Third, the rigidity of traditional attitudes. A few years ago a radically- minded peer proposed in that most hoary of ancient institutions, the House of Lords, that the eldest child of a family should inherit the title, regardless of gender. "Unfair to boys", declared many of his colleagues. But, of course, it wasn't. The proposal simply established a level playing- field for sons and daughters. It was rejected. But attitudes of that kind - the unquestioned assumption that men are cleverer, more able, more rational, more reliable - slumber just below the surface in the minds of many men and, alas, of many women too.

There is no inevitability of progress.

Quotas or special measures are, I believe, essential to break the mould of institutionalised inequality. In South Africa the African National Congress committed itself to a one-third quota of women candidates in the 1994 elections.

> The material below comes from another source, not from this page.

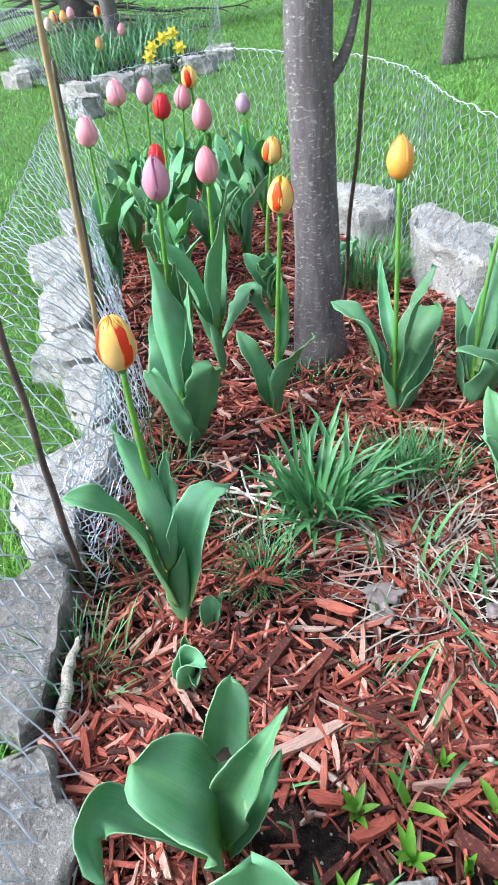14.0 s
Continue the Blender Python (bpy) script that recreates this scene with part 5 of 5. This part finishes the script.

In India, a quota of one-third of all council seats and of all council chairmanships for women is transforming local government. I recently met a Rajasthani woman who had been in purdah for more than 20 years, and today is chair of a major district council.

As well as campaigning within parties, women need to campaign for a legal framework to reject discrimination.

Women in decision-making posts need to concentrate not just on so-called "women's issues", but on a tax and expenditure pattern that narrows inequalities and provides basic public services.

Poverty continues to be the greatest enemy of social justice and of equality.

The last frontier is global. As the world passes through recession, those social services that protect and enhance human potential - education and public health - need to be safeguarded. Compulsory primary education is the key to literacy and to equal opportunities as well.

Women bring fresh values to politics. Where they play a large part in shaping the culture of public life, as in Scandinavia, politics begin to change. Look at the participation of women in politics in countries characterised by the violent abuse of power - Yugoslavia, Afghanistan, Cambodia - and you see that in these countries the participation of women is minimal. Our voices should be heard. In a world wracked by violence and by poverty, we cannot abandon the struggle.